The idea behind Boogie the Church Down is simple. It’s the Juke Joint Pimps versus the Gospel Pimps. Blues versus gospel Louisiana style. The end result is that Voodoo Rhythm Records has another winner in a long line of champions.
Harmonica. Drums. Guitar. Choir-like choruses. It’s 14 songs that my daughter found incredibly odd and “old-time” sounding. That it is, and I love it. It’s a combination that works. In fact, it is so cohesive that even after hearing it you may wonder where one band begins and the other ends. I’ll tell you: it doesn’t matter.
Songs like “I Feel Guilty,” “Juke Joint in the Sky,” “King Roland’s Prayer” and “Keep Your Arms Around Me” are pure pleasures. They fit in at church or a dark bar. They cause toes to tap and heads to nod. They inspire sinful hip gyrations and animalistic copulations. Praise the Lord and pass the salt, Momma needs a spanking tonight. These songs, for better or for worse, are a celebration of life and all that comes with it.
I listened to this CD almost exclusively for two weeks before writing a review for it, as it was important to me that it sunk in properly before I tried to break it down into what worked. Even now, however, I’m not sure I can do it right. The fuzzy vocals coming from my speakers seem so organic, yet so powerful … I’m not sure there are proper words for what this release does to listeners.

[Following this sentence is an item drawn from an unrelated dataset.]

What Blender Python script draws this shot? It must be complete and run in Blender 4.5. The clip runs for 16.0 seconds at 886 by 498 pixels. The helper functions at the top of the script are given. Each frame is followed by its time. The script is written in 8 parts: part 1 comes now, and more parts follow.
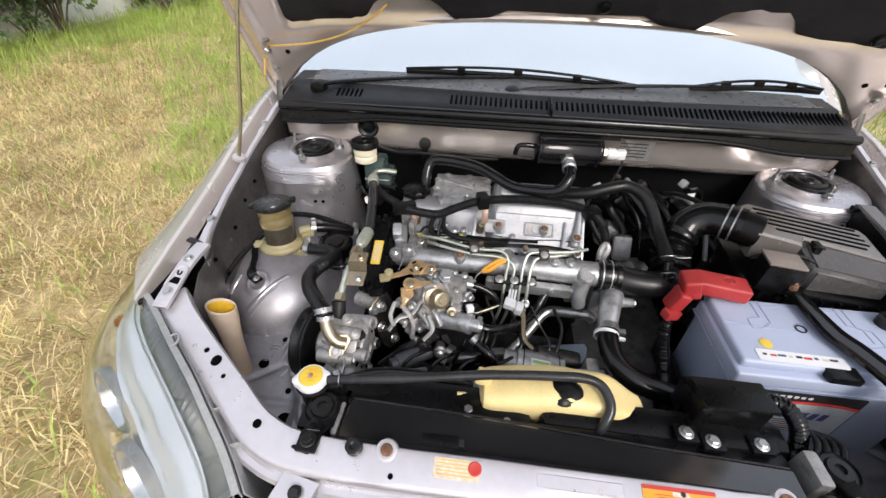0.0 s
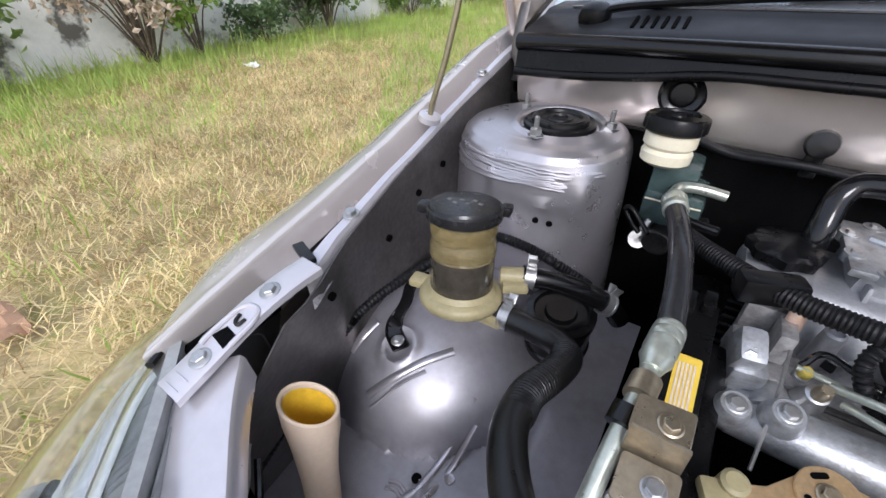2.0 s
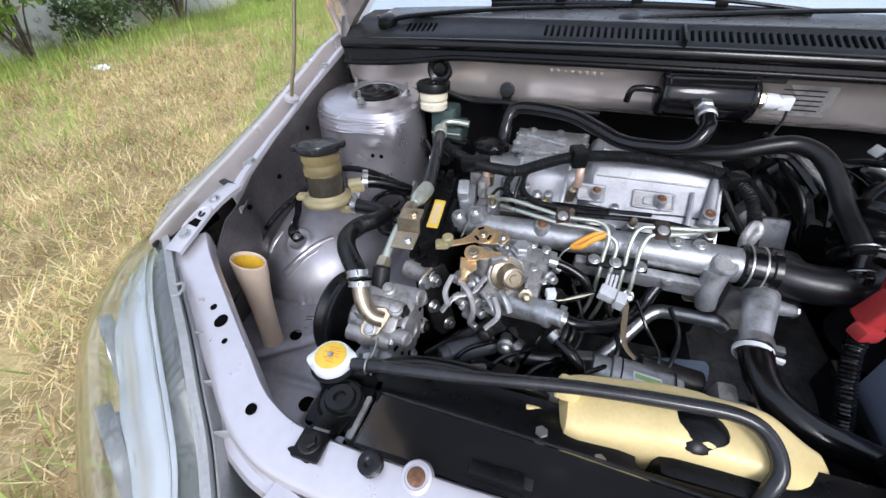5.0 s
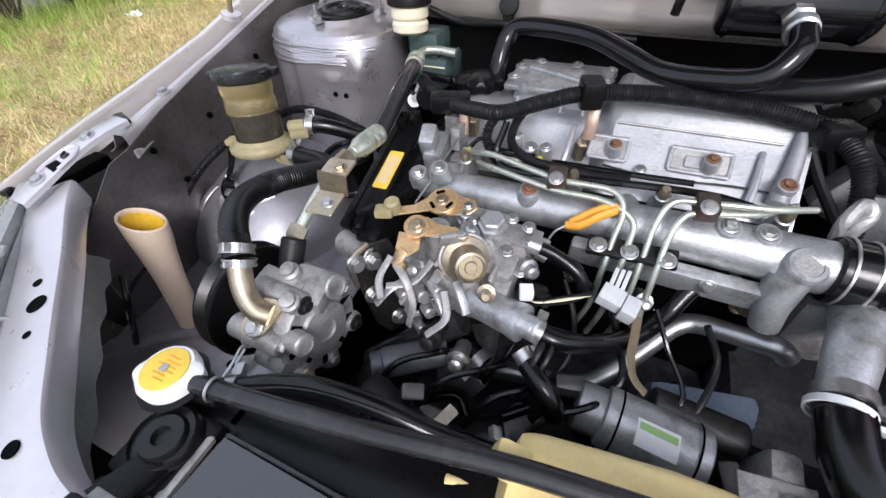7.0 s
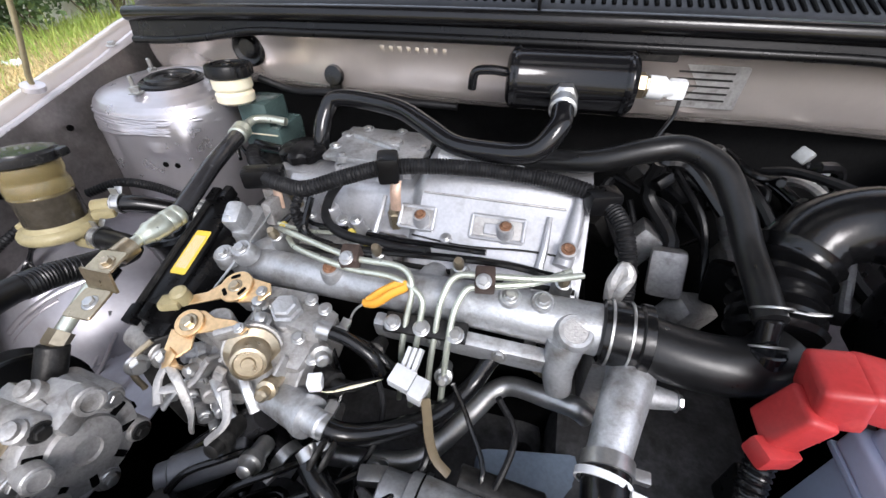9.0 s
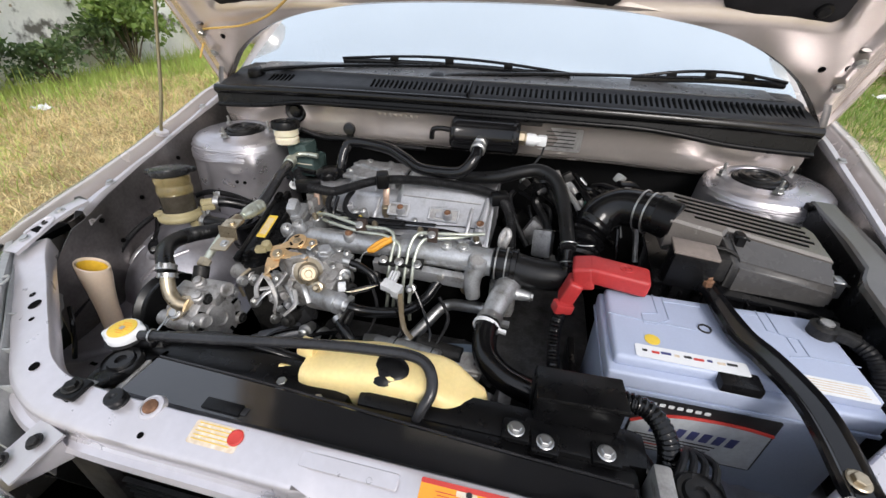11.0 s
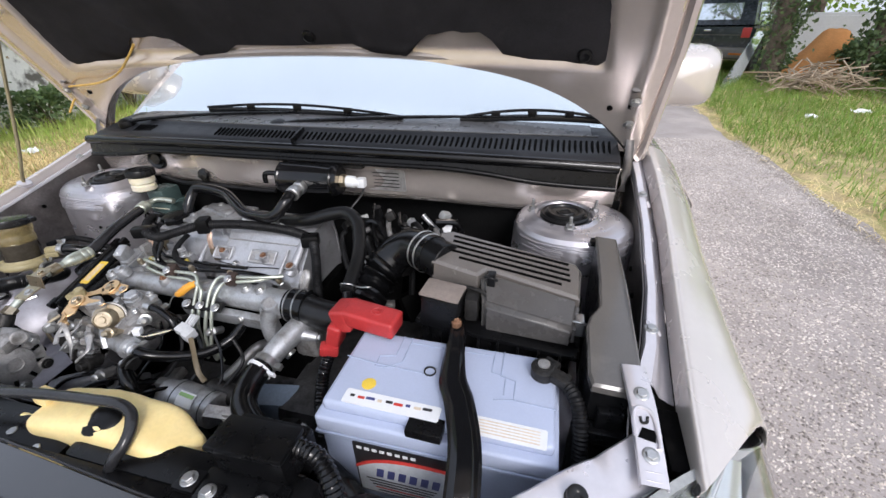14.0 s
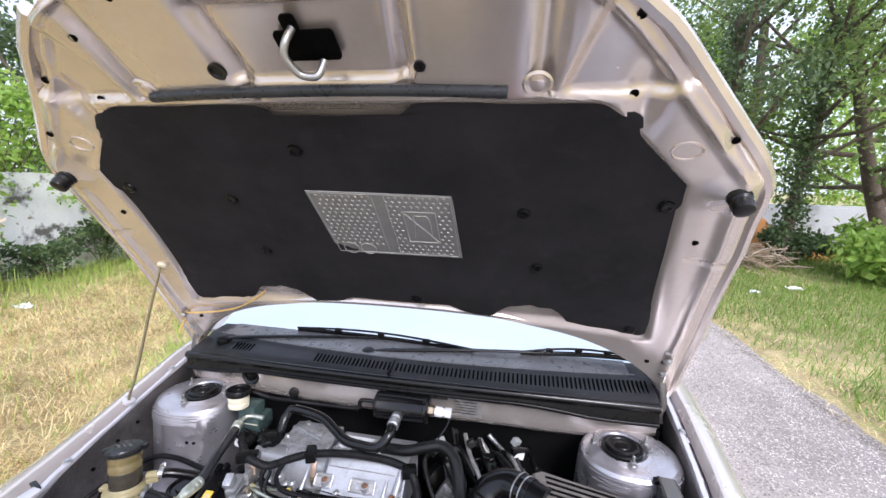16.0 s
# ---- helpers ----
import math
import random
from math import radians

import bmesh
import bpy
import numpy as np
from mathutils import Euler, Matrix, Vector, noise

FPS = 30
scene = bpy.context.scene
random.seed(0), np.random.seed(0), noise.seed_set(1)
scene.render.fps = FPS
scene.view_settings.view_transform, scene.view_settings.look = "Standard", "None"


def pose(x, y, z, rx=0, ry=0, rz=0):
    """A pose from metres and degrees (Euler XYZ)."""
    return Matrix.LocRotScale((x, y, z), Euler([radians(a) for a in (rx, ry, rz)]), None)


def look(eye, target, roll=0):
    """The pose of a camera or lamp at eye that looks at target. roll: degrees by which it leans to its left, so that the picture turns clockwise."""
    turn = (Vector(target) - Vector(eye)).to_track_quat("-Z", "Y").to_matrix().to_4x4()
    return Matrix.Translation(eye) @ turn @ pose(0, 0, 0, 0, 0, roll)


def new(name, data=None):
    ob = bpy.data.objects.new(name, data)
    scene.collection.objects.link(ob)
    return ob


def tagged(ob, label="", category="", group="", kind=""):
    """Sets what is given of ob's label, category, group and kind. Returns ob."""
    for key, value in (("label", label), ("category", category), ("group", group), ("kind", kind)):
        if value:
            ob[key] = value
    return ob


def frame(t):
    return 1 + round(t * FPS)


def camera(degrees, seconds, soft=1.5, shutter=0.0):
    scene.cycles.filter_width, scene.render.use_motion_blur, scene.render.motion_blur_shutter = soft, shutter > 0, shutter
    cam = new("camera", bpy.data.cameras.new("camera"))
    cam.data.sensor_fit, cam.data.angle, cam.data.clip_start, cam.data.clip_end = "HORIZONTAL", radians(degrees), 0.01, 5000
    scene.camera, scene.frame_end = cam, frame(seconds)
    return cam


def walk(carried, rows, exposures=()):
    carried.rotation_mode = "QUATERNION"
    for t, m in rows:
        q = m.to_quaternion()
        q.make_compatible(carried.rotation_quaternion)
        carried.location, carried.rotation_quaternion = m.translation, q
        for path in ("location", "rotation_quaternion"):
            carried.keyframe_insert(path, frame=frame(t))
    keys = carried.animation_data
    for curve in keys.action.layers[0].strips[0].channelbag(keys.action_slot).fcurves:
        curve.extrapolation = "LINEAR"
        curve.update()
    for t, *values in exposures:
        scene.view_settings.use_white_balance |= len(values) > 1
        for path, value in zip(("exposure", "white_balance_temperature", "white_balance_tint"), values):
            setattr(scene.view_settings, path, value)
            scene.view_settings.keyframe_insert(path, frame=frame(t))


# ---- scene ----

“King Roland’s Prayer” asks why it always rains on the song’s crooner. It’s an honest question. The answer, however, isn’t what’s presented in the song. It rains because the music is magic. Old blues is magic. Gospel is magic. Poverty row pontifications in song are magic. It changes the elements. It mutates. It devastates. That’s the answer. Both line-ups, though, would argue that. That’s fine just as long as they do it in song. Anything else would be a tremendous waste of talent.